February 26, 2019

Helen Oyeyemi. Photo: Tom Pilston

The New York Review of Books has chosen two new editors to replace Ian Buruma, who left the magazine five months ago. NYRB senior editor Gabriel Winslow-Yost will co-edit the publication with current New Yorker managing editor Emily Greenhouse. Regular contributor Daniel Mendelsohn will take on the new role of editor at large.

PEN America has created a new award for performance writing. Playwright Kenneth Lonergan will be the first recipient of the PEN/Mike Nichols Writing for Performance Award.

The Washington Post has created a new fellowship in honor of Jamal Khashoggi.
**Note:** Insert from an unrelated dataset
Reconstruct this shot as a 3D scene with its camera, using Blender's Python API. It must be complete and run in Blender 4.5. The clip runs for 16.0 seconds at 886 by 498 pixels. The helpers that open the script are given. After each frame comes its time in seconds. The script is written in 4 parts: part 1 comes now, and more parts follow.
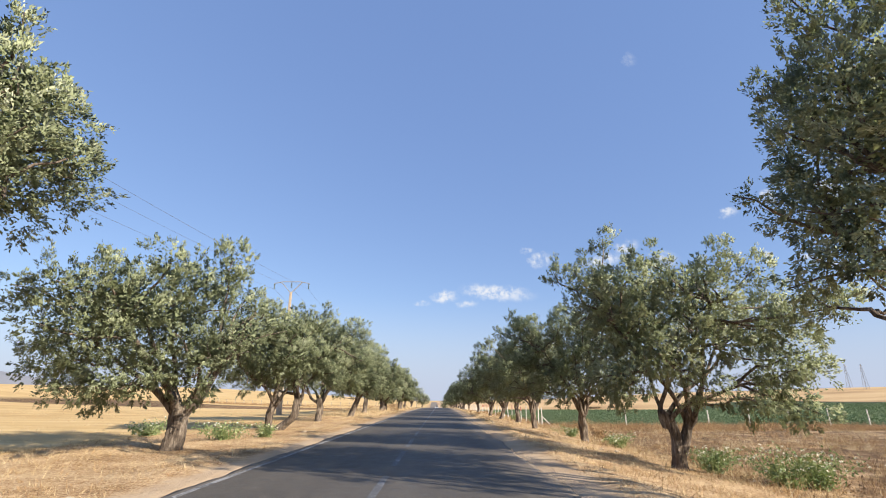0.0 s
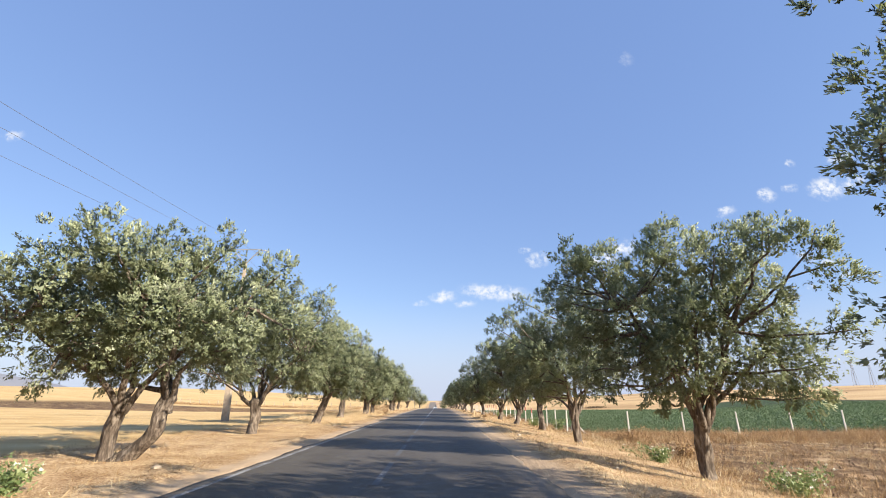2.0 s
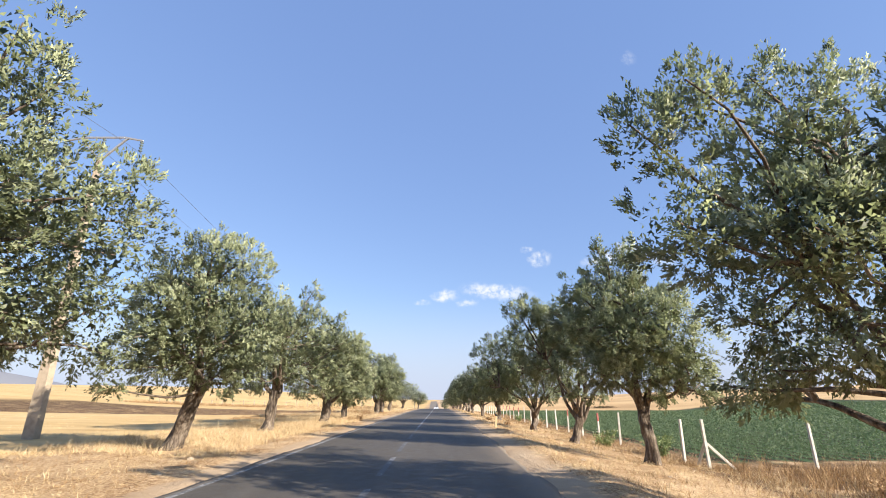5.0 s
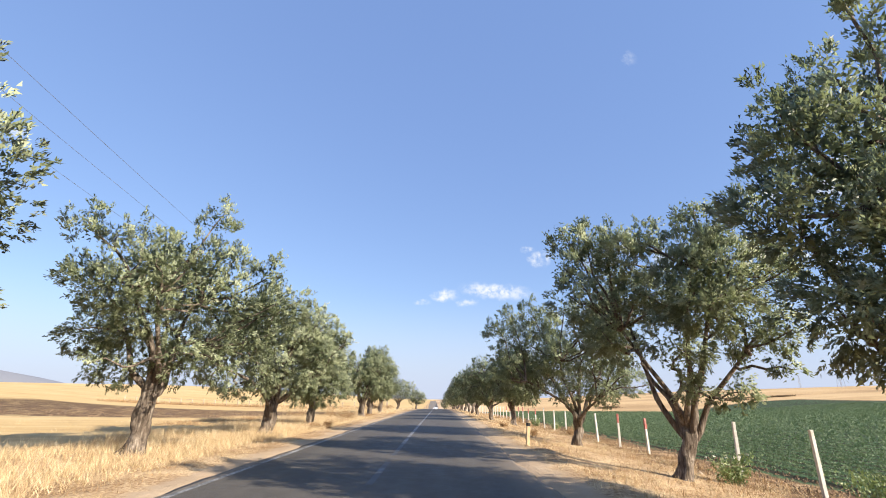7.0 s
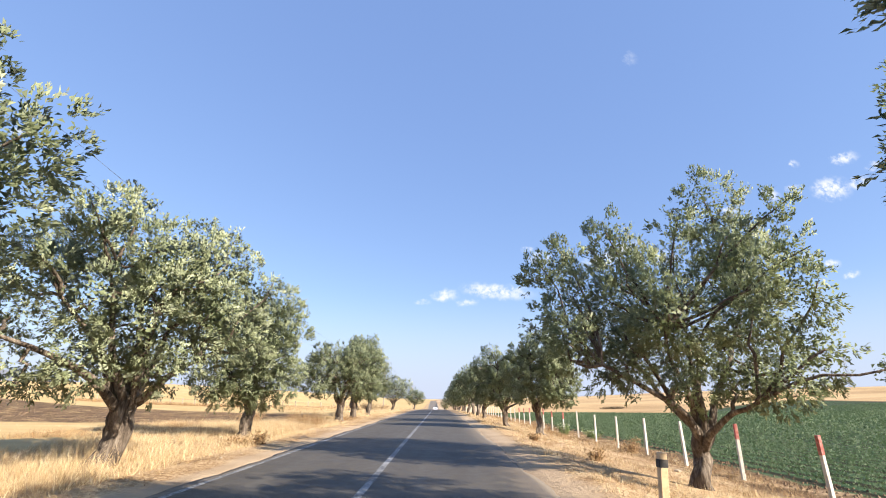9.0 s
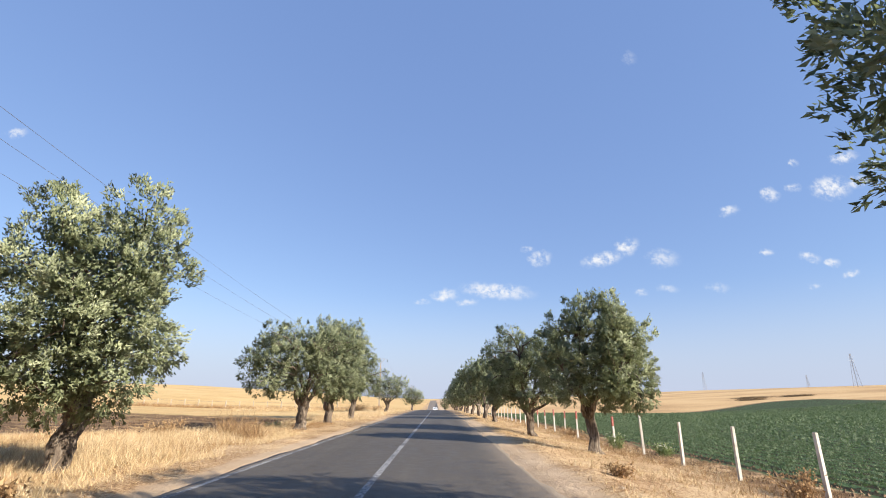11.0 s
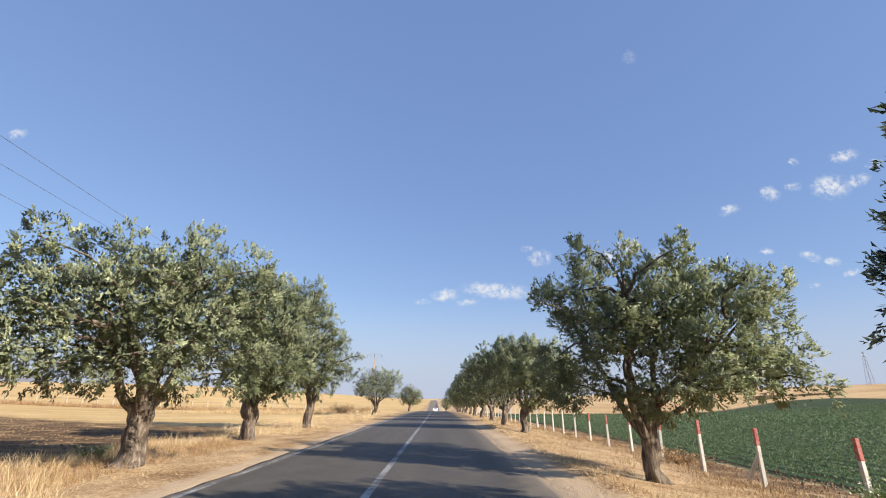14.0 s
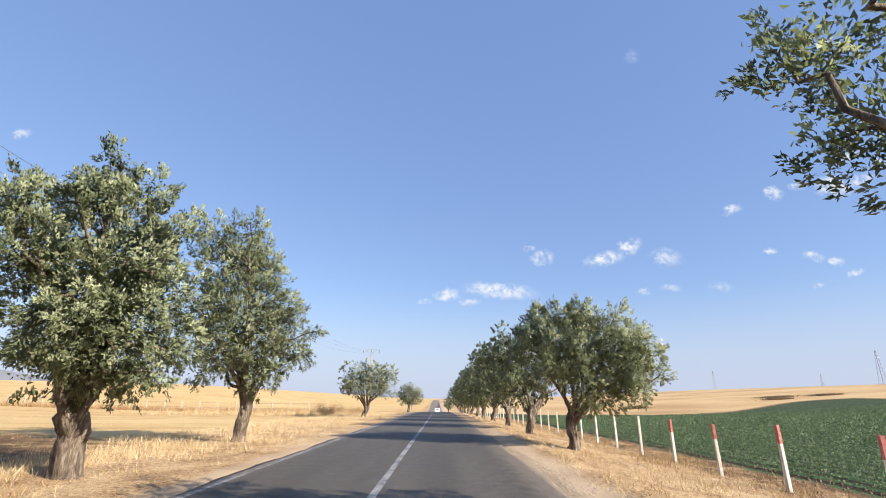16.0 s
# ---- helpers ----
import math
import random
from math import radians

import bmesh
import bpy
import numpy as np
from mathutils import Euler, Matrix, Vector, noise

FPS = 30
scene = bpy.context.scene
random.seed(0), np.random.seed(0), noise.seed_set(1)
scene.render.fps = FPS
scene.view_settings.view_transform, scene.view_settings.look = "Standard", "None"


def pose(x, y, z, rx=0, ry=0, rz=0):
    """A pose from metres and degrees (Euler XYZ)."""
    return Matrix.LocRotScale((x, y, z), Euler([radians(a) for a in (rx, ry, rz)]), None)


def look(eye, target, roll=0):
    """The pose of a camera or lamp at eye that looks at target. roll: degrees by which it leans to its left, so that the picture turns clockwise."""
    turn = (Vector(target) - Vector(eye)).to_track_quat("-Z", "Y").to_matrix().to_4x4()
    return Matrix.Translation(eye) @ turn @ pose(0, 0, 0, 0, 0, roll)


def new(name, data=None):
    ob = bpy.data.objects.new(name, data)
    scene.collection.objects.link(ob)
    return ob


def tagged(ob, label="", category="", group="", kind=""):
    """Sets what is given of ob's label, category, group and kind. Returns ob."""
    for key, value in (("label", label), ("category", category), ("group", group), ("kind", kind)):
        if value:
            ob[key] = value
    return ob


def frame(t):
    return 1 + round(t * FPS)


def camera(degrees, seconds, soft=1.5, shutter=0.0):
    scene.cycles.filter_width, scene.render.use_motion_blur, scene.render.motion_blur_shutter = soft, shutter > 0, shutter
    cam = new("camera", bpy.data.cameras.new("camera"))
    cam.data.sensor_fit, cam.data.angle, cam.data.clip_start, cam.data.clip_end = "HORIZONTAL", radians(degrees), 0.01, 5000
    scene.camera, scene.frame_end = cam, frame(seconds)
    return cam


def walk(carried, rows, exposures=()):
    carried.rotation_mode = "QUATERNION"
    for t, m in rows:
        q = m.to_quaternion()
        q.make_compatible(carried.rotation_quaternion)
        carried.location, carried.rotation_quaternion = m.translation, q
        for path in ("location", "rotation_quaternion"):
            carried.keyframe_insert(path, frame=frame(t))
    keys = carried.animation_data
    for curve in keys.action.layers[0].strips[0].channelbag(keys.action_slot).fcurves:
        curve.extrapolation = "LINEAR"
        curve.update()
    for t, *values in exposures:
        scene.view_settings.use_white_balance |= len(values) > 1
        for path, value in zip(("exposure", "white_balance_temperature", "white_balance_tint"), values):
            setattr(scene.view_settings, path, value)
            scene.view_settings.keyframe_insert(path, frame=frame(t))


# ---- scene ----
cam = camera(87.0, 16.0, soft=1.0)
# seconds, eye x, y, z, then the camera's three turns in degrees
ROWS = [
    (0.0, 0.000, 0.000, 1.350, 107.879, 0.007, -0.244),
    (0.5, 0.026, 2.679, 1.353, 107.879, 0.047, -0.275),
    (1.0, 0.049, 5.373, 1.356, 107.894, 0.127, -0.305),
    (1.5, 0.072, 8.068, 1.359, 107.864, 0.207, -0.381),
    (2.0, 0.092, 10.764, 1.361, 107.879, 0.257, -0.366),
    (2.5, 0.111, 13.473, 1.364, 107.849, 0.287, -0.396),
    (3.0, 0.128, 16.199, 1.366, 107.818, 0.267, -0.335),
    (3.5, 0.144, 18.910, 1.367, 107.788, 0.237, -0.320),
    (4.0, 0.158, 21.615, 1.368, 107.803, 0.177, -0.259),
    (4.5, 0.170, 24.316, 1.368, 107.773, 0.187, -0.275),
    (5.0, 0.181, 27.021, 1.367, 107.773, 0.127, -0.184),
    (7.5, 0.210, 38.934, 1.353, 107.727, -0.043, -0.275),
    (8.0, 0.211, 41.319, 1.348, 107.743, -0.063, -0.305),
    (8.5, 0.210, 43.703, 1.343, 107.712, -0.133, -0.214),
    (9.0, 0.208, 46.082, 1.336, 107.712, -0.143, -0.214),
    (9.5, 0.203, 48.469, 1.329, 107.712, -0.153, -0.229),
    (10.0, 0.198, 50.814, 1.321, 107.697, -0.123, -0.229),
    (12.5, 0.144, 62.092, 1.274, 107.682, 0.077, -0.214),
    (13.0, 0.128, 64.352, 1.263, 107.697, 0.067, -0.229),
    (13.5, 0.111, 66.618, 1.250, 107.682, 0.067, -0.153),
    (14.0, 0.092, 68.891, 1.237, 107.667, 0.097, -0.153),
    (14.5, 0.072, 71.187, 1.224, 107.636, 0.057, -0.184),
    (15.0, 0.049, 73.502, 1.209, 107.606, -0.023, -0.062),
    (15.5, 0.026, 75.745, 1.194, 107.591, -0.043, -0.032),
    (16.0, 0.000, 78.000, 1.179, 107.636, 0.007, 0.090),
]
walk(cam, [(t, pose(x, y, z, rx, ry, rz)) for t, x, y, z, rx, ry, rz in ROWS],
     [(0, 0.92), (1, 1.05), (3, 1.08), (5, 1.12), (8, 1.12), (9, 1.22), (10, 1.08), (12.5, 0.88), (13.5, 0.8), (14.5, 0.82), (15.3, 0.9), (16, 1.0)])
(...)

The program “will provide an independent platform for journalists and writers to offer their perspectives from parts of the world where freedom of expression is threatened or suppressed.” Saudi Arabian scholar and writer Hala Al-Dosari will be the inaugural fellow.

An anonymous U.K. journalist is working on a book about Khashoggi’s murder. Khashoggi & the Crown Prince: The Secret Files will be published in March by British publisher Gibson Square, and alleges that Khashoggi “had intelligence on Donald Trump that posed a threat to the kingdom.”

At The Guardian, Lara Feigel reflects on the writing of Natalia Ginzburg.

“I think it affects the way I’m reviewed,” says Gingerbread author Helen Oyeyemi on how “being a child prodigy” has affected her reputation as a writer. “I’ll read reviews and I’ll know they’re coming at it from a sort of ‘Oh, well done, you can write’ kind of thing. Or there are people that just evaluate me on the whole youth thing, and hopefully that’s going to go away because I’m actually quite old now.”